On a posé récemment cette question: Le christianisme va-t-il mourir? Ce qui est sûr, c’est qu’il n’y a pas, et qu’il n’y aura pas de triomphe du christianisme. Il y aura un triomphe du Christ, et ce n’est pas du tout la même chose. Le Christ triomphant comme un mendiant, par la croix, par la Résurrection et par Sa présence vivante dans le coeur des saints. Ce n’est pas un triomphe du christianisme, c’est un triomphe du Christ à travers la défaite du christianisme. Et c’est pourquoi les saints ne peuvent pas nous satisfaire quand nous leur demandons un christianisme qui ne serait pas inquiétant ou lorsque nous voudrions fonder notre liberté, notre communion, notre progrès, notre fraternité autrement que sur cette présence proprement transcendante qu’est la présence vivante du Christ. La transcendance que les saints nous proposent n’est pas la transcendance d’une idée, mais d’une présence. L’une et l’autre sont incompatibles, de la même manière que les projets de messianisme les plus exaltants du judaïsme ont été incompatibles avec la réalité du Christ telle qu’elle s’est présentée à Ses contemporains. C’est le même mystère. C’est du même ordre.

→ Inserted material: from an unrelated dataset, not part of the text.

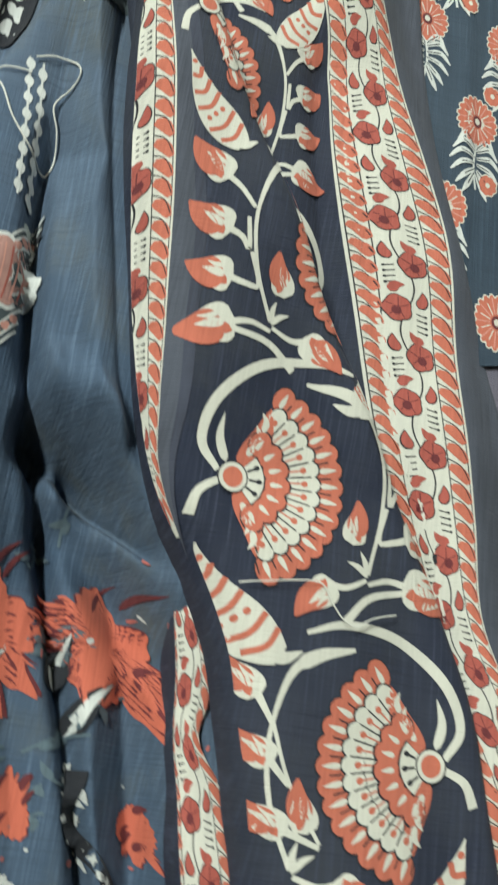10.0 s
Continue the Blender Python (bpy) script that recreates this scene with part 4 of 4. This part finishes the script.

Les aspirations les plus fantastiques du genre humain ne peuvent pas contenir Jésus-Christ ni rendre compte de ce défilé de fous. La force de cette transcendance fait éclater tous nos souhaits, tous nos rêves, même les meilleurs, car nos réalisations finies sont incompatibles avec l’infini de la présence du Christ. Cette réalité fait éclater toutes les outres de nos idées et de nos projets. Non pas au sens où ils ne seraient pas de bonne qualité, mais simplement parce qu’ils sont trop étroits pour contenir cette présence et cette folie-là. La présence du Christ peut contenir la sagesse humaine, mais jamais la sagesse d’ici-bas ne pourra contenir la folie de Dieu.
Bernard Bro, Jésus-Christ ou rien / extraits (Cerf, 1977)
image: Pericle Fazzini, La Résurrection – Salle d’audience Paul VI, Vatican (bestglitz.com)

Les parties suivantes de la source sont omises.